=== WHAT THIS TASK INVOLVES ===
Would you transcribe the listing that follows, character for character, and omit its images?

"""

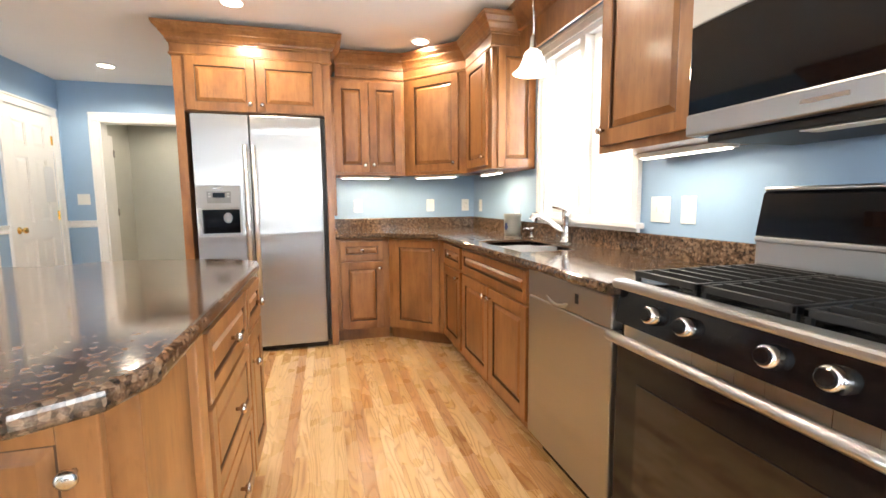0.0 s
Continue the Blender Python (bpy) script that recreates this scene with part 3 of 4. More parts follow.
# tap and soap pump
f = thing("kitchen_tap", pose(1.425, 2.33, CT), "chrome pull-out kitchen tap beside the sink", "tap")
part("base", turned([(0.032, 0), (0.032, 0.012), (0.026, 0.02), (0.024, 0.14), (0.027, 0.15), (0.027, 0.185), (0.022, 0.195), (0, 0.197)], 20), CHROME, f, smooth=True)
part("spout", rod(bend([(0.0, 0, 0.06), (-0.05, 0.02, 0.095), (-0.11, 0.05, 0.145), (-0.14, 0.065, 0.16)], 6), 0.015, 12, 0.017), CHROME, f, smooth=True)
part("spray_head", rod(bend([(-0.132, 0.062, 0.162), (-0.16, 0.075, 0.162), (-0.18, 0.084, 0.135)], 5), 0.021, 12, 0.024), CHROME, f, smooth=True)
part("lever", rod(bend([(0, 0, 0.19), (-0.02, 0.05, 0.205), (-0.03, 0.11, 0.212)], 5), 0.009, 8, 0.006), CHROME, f, smooth=True)
p = thing("soap_pump", pose(1.405, 2.74, CT), "small chrome soap dispenser on the worktop", "soap dispenser")
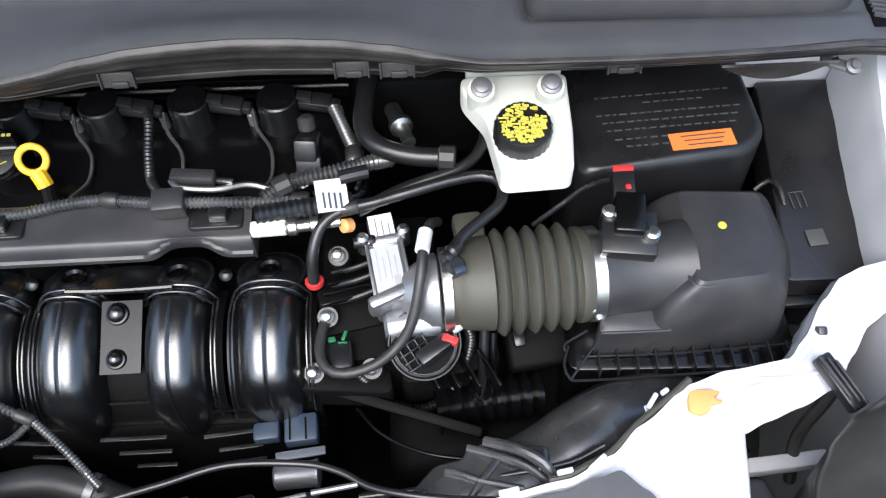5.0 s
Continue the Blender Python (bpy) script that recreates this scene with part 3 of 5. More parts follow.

"""

=== SOLVED PROBLEM ===
0.0 s
Continue the Blender Python (bpy) script that recreates this scene with part 3 of 4. More parts follow.
# tap and soap pump
f = thing("kitchen_tap", pose(1.425, 2.33, CT), "chrome pull-out kitchen tap beside the sink", "tap")
part("base", turned([(0.032, 0), (0.032, 0.012), (0.026, 0.02), (0.024, 0.14), (0.027, 0.15), (0.027, 0.185), (0.022, 0.195), (0, 0.197)], 20), CHROME, f, smooth=True)
part("spout", rod(bend([(0.0, 0, 0.06), (-0.05, 0.02, 0.095), (-0.11, 0.05, 0.145), (-0.14, 0.065, 0.16)], 6), 0.015, 12, 0.017), CHROME, f, smooth=True)
part("spray_head", rod(bend([(-0.132, 0.062, 0.162), (-0.16, 0.075, 0.162), (-0.18, 0.084, 0.135)], 5), 0.021, 12, 0.024), CHROME, f, smooth=True)
part("lever", rod(bend([(0, 0, 0.19), (-0.02, 0.05, 0.205), (-0.03, 0.11, 0.212)], 5), 0.009, 8, 0.006), CHROME, f, smooth=True)
p = thing("soap_pump", pose(1.405, 2.74, CT), "small chrome soap dispenser on the worktop", "soap dispenser")
5.0 s
Continue the Blender Python (bpy) script that recreates this scene with part 3 of 5. More parts follow.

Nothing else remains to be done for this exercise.